En l’absence du dispositif national Clap (Connaissance locale de l’appareil productif), la Chambre de l’Economie sociale et solidaire (CRESS), a dû faire appel à son laboratoire régional, l’ORESS, pour connaître l’étendue et le poids de ce secteur qu’on a toujours du mal à cerner. « L’Economie sociale et solidaire, c’est mettre l’économie au service du social, elle redonne ses lettres de noblesse à l’économie », affichait l’espiègle « trublione » animatrice Jacqueline en préambule de la 2ème conférence sur l’Economie sociale et solidaire (ESS).
Si en métropole, l’ESS représente désormais 10% du PIB et 11 millions d’emplois, à Mayotte, l’ORESS nous dit que le secteur touche 14% des entreprises privées, dont 89% sont des associations. Cela s’est traduit par 107 emplois créés et 104 consolidés, « et tout cela, avec un potentiel énorme, puisque 54% des acteurs de l’ESS sont situés dans la CADEMA, il y a donc des tremplins ailleurs dans l’île », constate Kamal Yssouf, pour l’ORESS.
L’ESS ou l’ADN des Mahorais
Un potentiel que reprendra le sous-préfet SGAR Yves-Marie Renaud, en rappelant que le Pacte de croissance de l’ESS présenté en 2018 par le gouvernement a « donné aux entreprises des leviers de développement. On compte désormais 2.613 salariés dans ce secteur à Mayotte. » Face aux 25.000 mahorais sans emploi, ni formation (chiffre INSEE), « et aux 12.000 jeunes en décrochage”, le Département annonce accompagner l’ESS avec « du capital humain et financier », notamment 6 millions d’euros en dispositif de soutien, indiquait de son côté le conseiller départemental Bourhane Allaoui.

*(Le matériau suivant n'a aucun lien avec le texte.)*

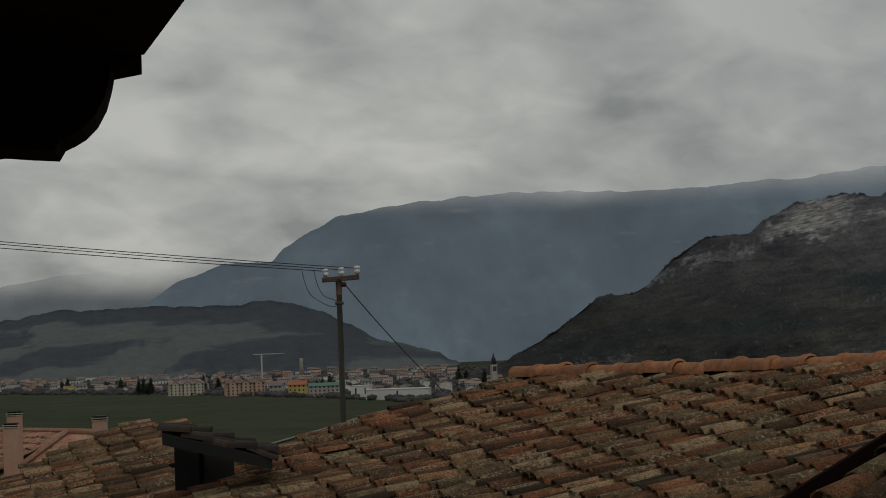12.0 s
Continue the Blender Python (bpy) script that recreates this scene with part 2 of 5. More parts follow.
def make_far(name, tint, low, high, rough_edge, snow=0.0, haze_glow=0.6, fields=False):
    """Far mountains: distance haze put into tint and emission, tops faded to clear as if inside the cloud."""
    m, t, b, add = material(name, 1.0)
    at = place_of(add)
    n = add("ShaderNodeTexNoise", {"Vector": at}, Scale=0.004, Detail=7.0, Roughness=0.62)
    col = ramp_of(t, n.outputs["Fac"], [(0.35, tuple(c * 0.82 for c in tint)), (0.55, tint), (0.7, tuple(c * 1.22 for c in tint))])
    if snow:
        lay = add("ShaderNodeMapping", {"Vector": at}, Rotation=(0.0, 0.35, 0.0), Scale=(0.014, 0.014, 0.06))
        n2 = add("ShaderNodeTexNoise", {"Vector": lay.outputs[0]}, Scale=1.0, Detail=8.0, Roughness=0.7, Distortion=0.8)
        col = mix_of(t, ramp_of(t, n2.outputs["Fac"], [(snow, (0, 0, 0)), (snow + 0.05, (1, 1, 1))]), col, (0.52, 0.54, 0.56))
    if fields:
        lay = add("ShaderNodeMapping", {"Vector": at}, Scale=(0.009, 0.009, 0.03))
        n4 = add("ShaderNodeTexNoise", {"Vector": lay.outputs[0]}, Scale=1.0, Detail=6.0, Roughness=0.6)
        col = mix_of(t, ramp_of(t, n4.outputs["Fac"], [(0.6, (0, 0, 0)), (0.72, (0.35, 0.35, 0.35))]), col, (0.29, 0.32, 0.335))
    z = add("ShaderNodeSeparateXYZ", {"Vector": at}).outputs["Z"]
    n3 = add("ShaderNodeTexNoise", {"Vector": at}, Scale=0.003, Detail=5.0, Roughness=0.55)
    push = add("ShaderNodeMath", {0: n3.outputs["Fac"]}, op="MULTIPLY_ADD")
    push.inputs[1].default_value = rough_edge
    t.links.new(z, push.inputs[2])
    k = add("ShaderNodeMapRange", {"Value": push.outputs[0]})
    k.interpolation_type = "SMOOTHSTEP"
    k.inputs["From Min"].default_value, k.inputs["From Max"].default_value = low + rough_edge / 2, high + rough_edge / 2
    t.links.new(col, b.inputs["Base Color"])
    # emission of the tinted colour stands in for the haze in between
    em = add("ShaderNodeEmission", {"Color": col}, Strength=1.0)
    air = add("ShaderNodeMixShader", {1: b.outputs[0], 2: em.outputs[0]}, Fac=haze_glow)
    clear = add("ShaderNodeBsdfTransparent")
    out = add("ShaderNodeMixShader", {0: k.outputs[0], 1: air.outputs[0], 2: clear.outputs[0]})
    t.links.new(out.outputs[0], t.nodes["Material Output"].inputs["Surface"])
    return m


M_TILE = make_tile()
M_SLOPE = make_slope()
# near-black carries the shade of the gaps between cover tiles
M_UNDER = surface("shade_black_under_tiles", [(0.010, 0.008, 0.007), (0.03, 0.02, 0.014)], 6, 0.95)
M_RIDGE = surface("orange_ridge_clay", [(0.16, 0.062, 0.026), (0.29, 0.115, 0.045), (0.40, 0.185, 0.085)], 7, 0.8, random=0.22)
M_ZINC = surface("weathered_zinc", [(0.085, 0.082, 0.077), (0.145, 0.141, 0.134), (0.23, 0.225, 0.215)], 3.5, 0.55, 0.2, fine=18)
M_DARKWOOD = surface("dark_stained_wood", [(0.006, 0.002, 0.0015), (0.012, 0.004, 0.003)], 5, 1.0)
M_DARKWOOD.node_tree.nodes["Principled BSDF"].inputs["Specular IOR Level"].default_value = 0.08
M_GRASS = surface("winter_meadow", [(0.026, 0.034, 0.018), (0.044, 0.053, 0.028), (0.068, 0.068, 0.042)], 0.012, 1.0, fine=0.08)
M_GRASS.node_tree.nodes["Principled BSDF"].inputs["Specular IOR Level"].default_value = 0.05
M_BUSH = surface("bare_wood_crowns", [(0.035, 0.034, 0.037), (0.06, 0.056, 0.058), (0.08, 0.075, 0.07)], 0.02, 0.95, fine=0.4, random=0.3)


# ---- building helpers
def mesh_of(name, verts, faces, mat=None, smooth=False):
    me = bpy.data.meshes.new(name)
    me.from_pydata([tuple(v) for v in verts], [], faces)
    me.update()
    if mat:
        me.materials.append(mat)
    if smooth:
        me.polygons.foreach_set("use_smooth", [True] * len(me.polygons))
    return me


def grid_mesh(name, xyz, mat, smooth=True, gone=None):
    """A mesh from an array rows x columns x 3, without the corners that are gone."""
    r, c = xyz.shape[:2]
    i = np.arange(r * c).reshape(r, c)
    quads = np.stack([i[:-1, :-1], i[1:, :-1], i[1:, 1:], i[:-1, 1:]], -1).reshape(-1, 4)
    if gone is not None:
        quads = quads[~gone.reshape(-1)[quads].any(1)]
    me = bpy.data.meshes.new(name)
    me.vertices.add(r * c)
    me.vertices.foreach_set("co", xyz.reshape(-1).astype(np.float32))
    me.loops.add(quads.size)
    me.loops.foreach_set("vertex_index", quads.reshape(-1).astype(np.int32))
    me.polygons.add(len(quads))
    me.polygons.foreach_set("loop_start", np.arange(0, quads.size, 4, dtype=np.int32))
    me.polygons.foreach_set("use_smooth", np.full(len(quads), smooth))
    me.update(calc_edges=True)
    me.materials.append(mat)
    return me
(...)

L’adaptation de l’ESS à Mayotte avait notamment été impulsée il y a 10 ans par le sénateur Thani Mohamed Soilihi, qui y voyait un « modèle collant à l’ADN des Mahorais », image reprise par le président de la CRESS Kadafi Attoumani, « cela correspond à la fois à notre musada, l’entraide, à notre chicoa, la tontine, ou à la sossoté, l’accent mis sur la société. »
Profit or not profit
Le nombre élevé d’associations, et la proportion de l’économie informelle « qu’il faut transformer en opportunité économique », rend difficile l’accompagnement qui est pourtant la seule clé, comme nous l’explique Christophe Itier, Haut Commissaire à l’ESS et à l’innovation sociale : « La problématique structurelle reste l’accompagnement du porteur de projets. Or, les temps de gestation sont trop longs d’un côté, et de l’autre, il faut un outil financier adapté pour amorcer les projets. C’est dans cet esprit que j’ai annoncé 375 millions d’euros provenant de 15 fonds d’investissement pour que les entrepreneurs aient accès à ces fonds ». Ils ont rejoint le French Impact, « à Mayotte, et pas uniquement au sein de cette CRESS remarquable, il y a énormément d’énergie et d’initiatives, il faut créer un écosystème favorable. » Il voit l’économie sociale et solidaire comme un pont d’échange avec l’économie classique.
Le Haut fonctionnaire s’est brièvement éclipsé de la conférence pour rencontrer les 1ère 8 du lycée de Mamoudzou Nord, qui étaient sensibilisés à ce secteur particulier. Surprise, la jeune génération est en partie imprégnée par cette nouvelle vision de l’économie, un jeune en donnant aussitôt sa vision : « C’est un projet collectif visant à améliorer notre société. » Un peu plus d’hésitation en revanche sur le dégagement de profit. Déontologique ou pas ?!… « Bien sûr qu’il faut faire du profit, mais il n’est pas accaparé par la minorité, il est remis au service du projet. Et les décisions sont prises de manière démocratique. »
Quelques élèves ont déjà monté un projet de l’ESS, « il s’agit d’aider les associations qui entreprennent la collecte des déchets ».
La journée se poursuivait sur la présentation de la Stratégie régionale de l’ESS.